Forse perché frastornati dal dibattito «surreale» ancora in corso sul Piano giovani, istituzioni e forze politiche hanno sepolto sotto un silenzio indecente l’ennesima frattura tra la Sicilia ed il resto del Paese; mentre il Governo di Roma ha varato un drastico ridimensionamento dei permessi e dei distacchi sindacali nella pubblica amministrazione, l’idea di applicare gli stessi criteri anche in Sicilia ha cozzato invece contro un muro di indifferenza.
In verità si è levata la voce critica delle rappresentanze sindacali; e dire che persino un signore di nome Landini, agguerrito segretario generale della FIOM-CGIL, ha apposto qualche mese fa la propria firma sull’accordo che ha riguardato la Electrolux di Pordenone, accogliendo una riduzione dei permessi del 55%, addirittura superiore a quelli decisi dal Parlamento italiano (50%).
Sarebbe necessario riflettere - e bene farebbero istituzioni e forze politiche in Sicilia - sul fatto che non stiamo discettando del sesso degli angeli, ma di pesanti aggravi per la spesa pubblica.
Dario Di Vico sul Corriere della Sera di ieri, dimostra, dati alla mano, che certi privilegi hanno nel pubblico un costo decisamente più alto che nel privato. Come se le spese a carico del pubblico fossero una variabile indipendente.
In sostanza, scrive Di Vico, i permessi incidono per lo 0,6% del costo del lavoro in una grande fabbrica privata, mentre nel pubblico variano dal 3% al 5%.

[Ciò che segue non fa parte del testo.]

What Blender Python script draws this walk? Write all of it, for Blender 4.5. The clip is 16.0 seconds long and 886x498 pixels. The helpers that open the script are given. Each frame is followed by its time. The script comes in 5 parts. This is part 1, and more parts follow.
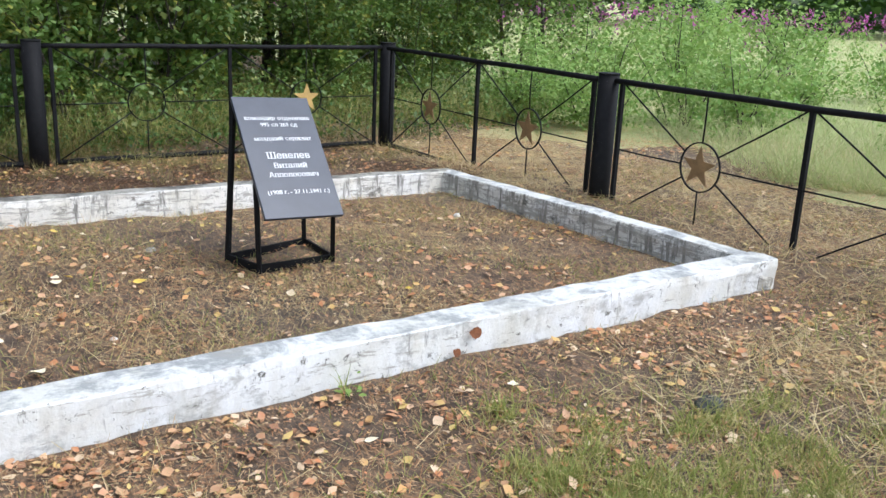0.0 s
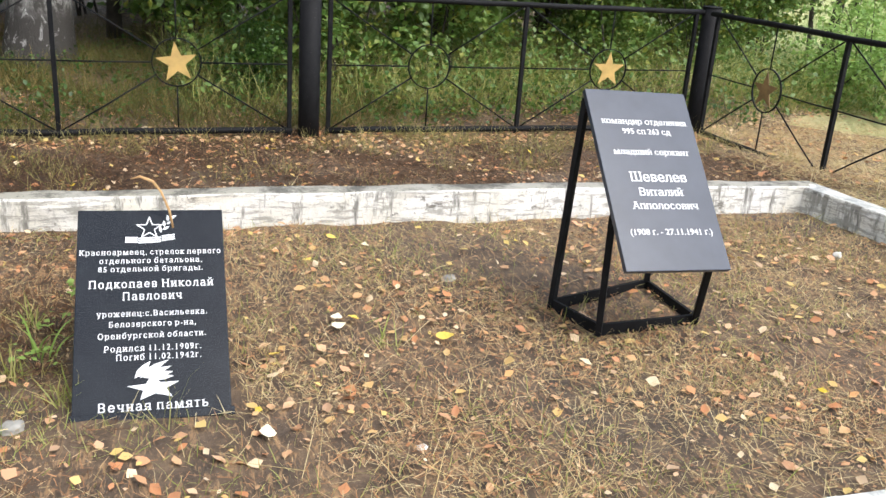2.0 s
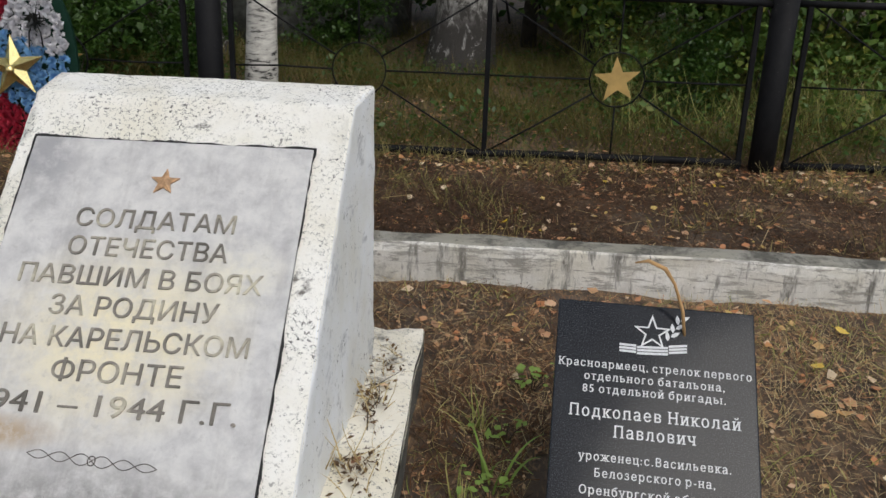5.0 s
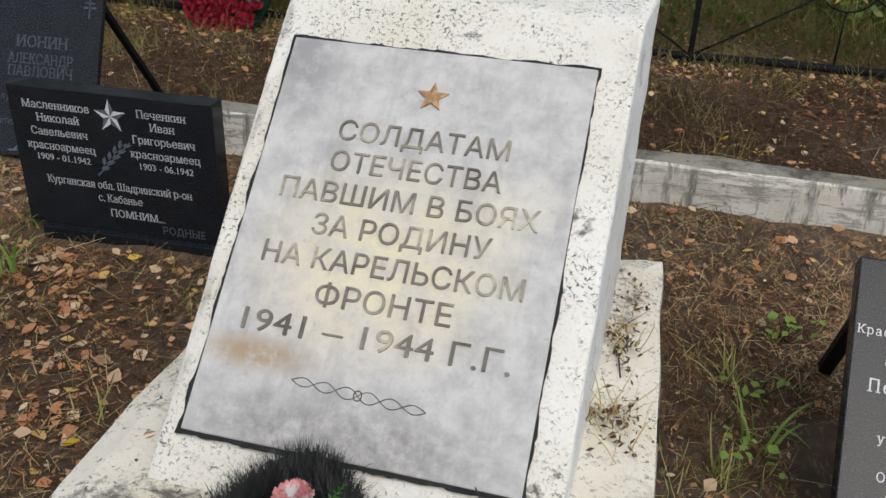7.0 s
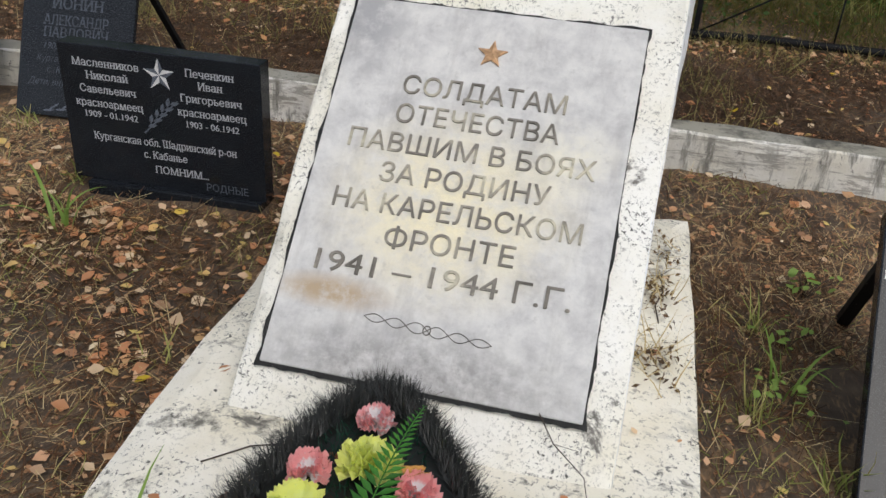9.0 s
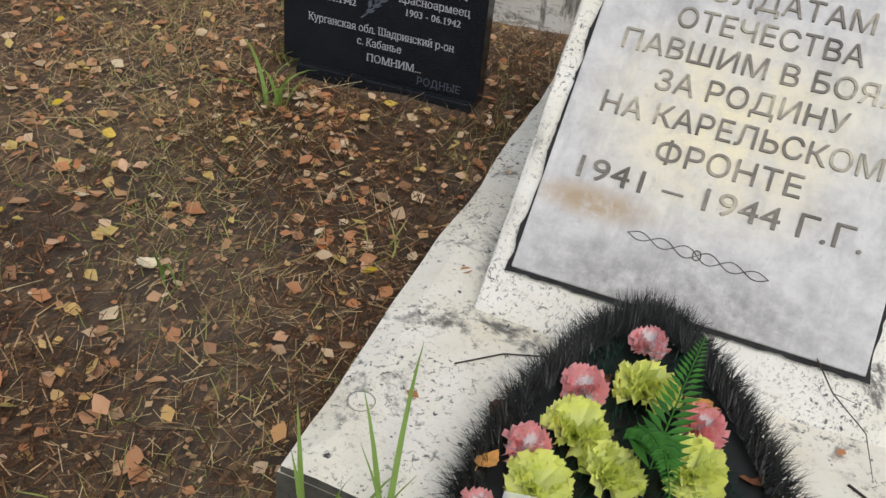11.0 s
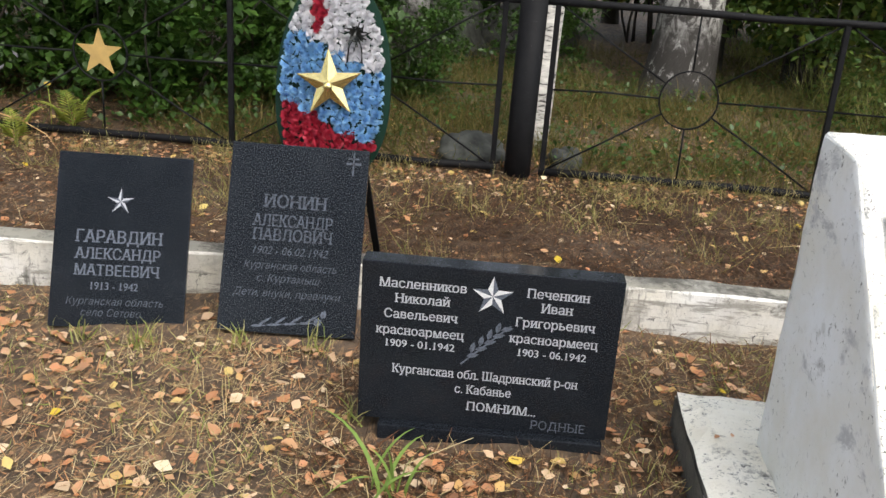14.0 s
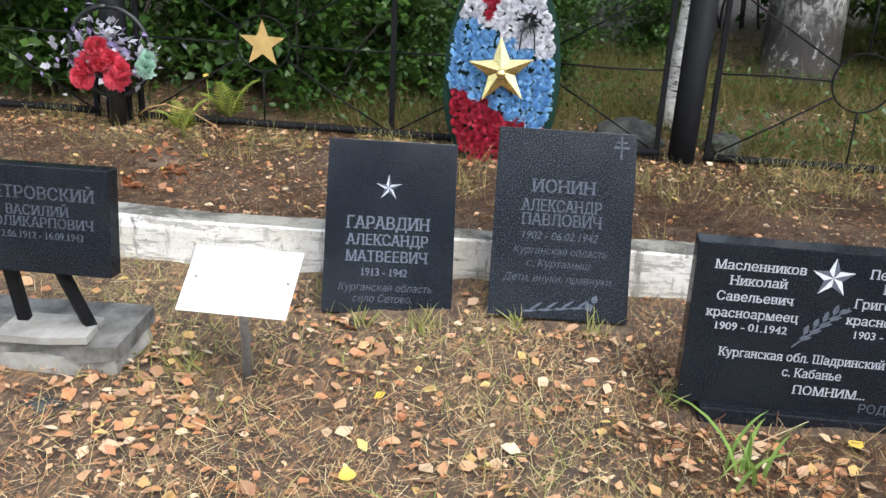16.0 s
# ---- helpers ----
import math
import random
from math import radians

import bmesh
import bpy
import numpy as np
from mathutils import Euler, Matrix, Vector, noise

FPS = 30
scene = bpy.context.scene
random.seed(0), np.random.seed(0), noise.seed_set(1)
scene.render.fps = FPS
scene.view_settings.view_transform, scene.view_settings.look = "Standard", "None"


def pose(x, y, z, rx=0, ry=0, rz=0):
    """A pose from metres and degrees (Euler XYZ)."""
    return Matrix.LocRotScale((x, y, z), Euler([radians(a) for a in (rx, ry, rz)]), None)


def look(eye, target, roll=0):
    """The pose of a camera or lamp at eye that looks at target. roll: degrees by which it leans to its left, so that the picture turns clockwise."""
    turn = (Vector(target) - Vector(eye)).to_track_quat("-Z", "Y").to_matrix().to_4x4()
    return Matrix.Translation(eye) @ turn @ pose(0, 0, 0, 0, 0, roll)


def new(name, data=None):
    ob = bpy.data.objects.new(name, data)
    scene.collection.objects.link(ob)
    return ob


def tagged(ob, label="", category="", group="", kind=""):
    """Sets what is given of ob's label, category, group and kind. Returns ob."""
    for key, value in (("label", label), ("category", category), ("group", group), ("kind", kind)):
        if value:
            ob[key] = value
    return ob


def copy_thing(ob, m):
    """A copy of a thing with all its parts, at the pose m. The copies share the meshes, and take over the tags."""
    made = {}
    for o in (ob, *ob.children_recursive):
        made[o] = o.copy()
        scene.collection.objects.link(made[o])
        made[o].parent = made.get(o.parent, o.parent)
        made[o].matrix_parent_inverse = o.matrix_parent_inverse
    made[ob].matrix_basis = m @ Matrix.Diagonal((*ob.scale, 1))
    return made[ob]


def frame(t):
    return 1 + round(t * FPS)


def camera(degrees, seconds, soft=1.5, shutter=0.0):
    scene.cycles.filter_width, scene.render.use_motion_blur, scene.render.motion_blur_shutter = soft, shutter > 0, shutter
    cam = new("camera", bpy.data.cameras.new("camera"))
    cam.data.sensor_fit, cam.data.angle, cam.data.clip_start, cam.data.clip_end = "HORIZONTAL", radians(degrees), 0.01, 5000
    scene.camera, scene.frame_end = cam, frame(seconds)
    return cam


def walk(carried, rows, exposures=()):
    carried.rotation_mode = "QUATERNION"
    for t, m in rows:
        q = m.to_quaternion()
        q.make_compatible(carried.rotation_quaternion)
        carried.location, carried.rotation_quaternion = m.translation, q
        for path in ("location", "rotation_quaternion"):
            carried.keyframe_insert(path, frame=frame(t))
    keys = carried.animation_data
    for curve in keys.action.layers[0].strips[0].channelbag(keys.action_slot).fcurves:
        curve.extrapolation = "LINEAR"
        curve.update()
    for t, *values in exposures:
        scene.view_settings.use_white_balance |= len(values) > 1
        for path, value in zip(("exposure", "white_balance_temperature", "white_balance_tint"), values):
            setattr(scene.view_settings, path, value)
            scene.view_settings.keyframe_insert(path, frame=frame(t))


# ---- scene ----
cam = camera(52.3, 16.0)
PATH = [
    (0, (0.025, 0.127, 1.505), (1.127, 1.705, 0.962), 2.6),
    (0.3, (-0.028, 0.428, 1.516), (1.009, 2.044, 0.956), 3.3),
    (0.5, (-0.022, 0.573, 1.533), (1.001, 2.198, 0.975), 2.8),
    (1, (0.108, 1.021, 1.503), (1.084, 2.687, 0.984), 2.6),
    (1.5, (0.189, 1.402, 1.494), (1.019, 3.123, 0.903), 4.3),
    (2, (0.138, 1.713, 1.471), (0.809, 3.474, 0.802), 4.1),
    (2.5, (0.138, 2.007, 1.465), (0.747, 3.77, 0.743), 4.3),
    (3, (0.229, 2.3, 1.378), (0.71, 4.114, 0.686), 3.9),
    (3.5, (0.261, 2.448, 1.394), (0.62, 4.273, 0.659), 3.6),
    (4, (0.168, 2.59, 1.37), (0.504, 4.416, 0.626), 4.5),
    (4.5, (-0.02, 2.705, 1.361), (0.165, 4.568, 0.657), 3.8),
    (4.7, (-0.077, 2.704, 1.363), (-0.009, 4.582, 0.679), 2.4),
    (5, (-0.178, 2.767, 1.379), (-0.275, 4.64, 0.683), 1.8),
    (5.2, (-0.236, 2.808, 1.379), (-0.425, 4.666, 0.662), 1.2),
    (7.3, (-0.55, 2.95, 1.396), (-0.915, 4.664, 0.433), 2.4),
    (7.5, (-0.57, 2.93, 1.399), (-0.916, 4.643, 0.426), 2.3),
    (8, (-0.61, 2.896, 1.397), (-0.923, 4.623, 0.438), 2.7),
    (8.2, (-0.628, 2.871, 1.394), (-0.926, 4.61, 0.452), 3.2),
    (10.3, (-0.702, 2.68, 1.306), (-1.128, 4.292, 0.2), 7.2),
    (10.5, (-0.756, 2.687, 1.293), (-1.203, 4.276, 0.163), 7.6),
    (11, (-1.003, 2.756, 1.275), (-1.484, 4.326, 0.133), 6.6),
    (11.5, (-1.183, 2.808, 1.295), (-1.627, 4.481, 0.293), 6.4),
    (12, (-1.475, 2.752, 1.341), (-1.758, 4.509, 0.429), 3.0),
    (12.5, (-1.648, 2.723, 1.368), (-1.886, 4.539, 0.564), 3.8),
    (13, (-1.806, 2.869, 1.339), (-2.015, 4.711, 0.589), 3.8),
    (13.5, (-1.943, 3.055, 1.343), (-2.136, 4.914, 0.632), 3.8),
    (14, (-2.038, 3.093, 1.333), (-2.17, 4.968, 0.651), 4.0),
    (14.5, (-2.239, 3.03, 1.309), (-2.202, 4.912, 0.631), 2.3),
    (15, (-2.401, 2.968, 1.302), (-2.506, 4.851, 0.638), 3.1),
    (15.5, (-2.543, 2.969, 1.296), (-2.778, 4.844, 0.641), 3.9),
    (16, (-2.806, 3.01, 1.263), (-3.015, 4.87, 0.56), 2.8),
]
EXPOSURES = [(0, 0.87, 5900, 10), (0.5, 0.8, 6150, 10), (1.0, 0.78, 6200, 10), (2.0, 1.22, 6400, 10), (2.5, 1.02, 6650, 10), (3.5, 0.72, 6800, 10), (4.0, 0.33, 6850, 10), (5, -0.15, 6500, 10), (8, -0.1, 6500, 10), (10.5, 0.0, 6500, 10), (11.5, -0.12, 6500, 10), (12.5, 0.1, 6500, 10), (13.0, 0.15, 6500, 10), (13.5, 0.82, 6600, 10), (14.5, 0.9, 6750, 10), (15.0, 0.7, 6950, 10), (15.5, 0.98, 6600, 10), (16, 1.14, 6100, 10)]
walk(cam, [(t, look(eye, target, roll)) for t, eye, target, roll in PATH], EXPOSURES)

# ---- world, sun ----
world = bpy.data.worlds.new("world")
scene.world = world
world.use_nodes = True
wn, wl = world.node_tree.nodes, world.node_tree.links
sky = wn.new("ShaderNodeTexSky")
sky.sky_type, sky.sun_disc = "NISHITA", False
sky.sun_elevation, sky.sun_rotation = radians(54), radians(149)
sky.air_density, sky.dust_density, sky.ozone_density = 1.0, 2.0, 0.6
pale = wn.new("ShaderNodeHueSaturation")
pale.inputs["Saturation"].default_value = 0.45
wl.new(sky.outputs[0], pale.inputs["Color"])
wl.new(pale.outputs[0], wn["Background"].inputs[0])
wn["Background"].inputs[1].default_value = 0.2
sun = new("sun", bpy.data.lights.new("sun", "SUN"))
sun.data.energy, sun.data.angle, sun.data.color = 0.9, radians(30), (1.0, 0.95, 0.87)
sun.matrix_world = look((4.9, -8.1, 12.8), (0, 0, 0))

rng = np.random.default_rng(7)

# ---- materials ----


def material(name, rough=0.7, metal=0.0):
    m = bpy.data.materials.new(name)
    m.use_nodes = True
    b = m.node_tree.nodes["Principled BSDF"]
    b.inputs["Roughness"].default_value, b.inputs["Metallic"].default_value = rough, metal
    return m, m.node_tree.nodes, m.node_tree.links, b


def tex_noise(n, l, scale, detail=6, rough=0.6, stretch=None, dist=0.0):
    t = n.new("ShaderNodeTexNoise")
    t.inputs["Scale"].default_value, t.inputs["Detail"].default_value = scale, detail
    t.inputs["Roughness"].default_value, t.inputs["Distortion"].default_value = rough, dist
    c = n.new("ShaderNodeTexCoord")
    if stretch:
        mp = n.new("ShaderNodeMapping")
        mp.inputs["Scale"].default_value = stretch
        l.new(c.outputs["Object"], mp.inputs[0])
        l.new(mp.outputs[0], t.inputs["Vector"])
    else:
        l.new(c.outputs["Object"], t.inputs["Vector"])
    return t.outputs["Fac"]


def ramp(n, l, fac, *stops):
    r = n.new("ShaderNodeValToRGB")
    while len(r.color_ramp.elements) < len(stops):
        r.color_ramp.elements.new(0.5)
    for e, (p, c) in zip(r.color_ramp.elements, stops):
        e.position, e.color = p, (*c, 1) if len(c) == 3 else (c[0], c[0], c[0], 1)
    l.new(fac, r.inputs[0])
    return r.outputs[0]


def mix(n, l, fac, a, b):
    x = n.new("ShaderNodeMix")
    x.data_type = "RGBA"
    for s, v in ((x.inputs[0], fac), (x.inputs[6], a), (x.inputs[7], b)):
        if hasattr(v, "links") or isinstance(v, bpy.types.NodeSocket):
            l.new(v, s)
        elif isinstance(v, tuple):
            s.default_value = (*v, 1)
        else:
            s.default_value = v
    return x.outputs[2]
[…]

Non osiamo immaginare, al di là di questo già gravoso valore medio, che cosa possa succedere in territori «speciali» come la Sicilia, dove la Corte dei Conti ha più volte stigmatizzato numeri decisamente eccedenti rispetto al resto del Paese; numeri che curiosamente hanno finito con il confermare anche alcune sigle, quando hanno tenuto a precisare che i permessi sindacali in Sicilia non sarebbero pari a dieci volte quelli statali ma bensì appena... a quattro volte!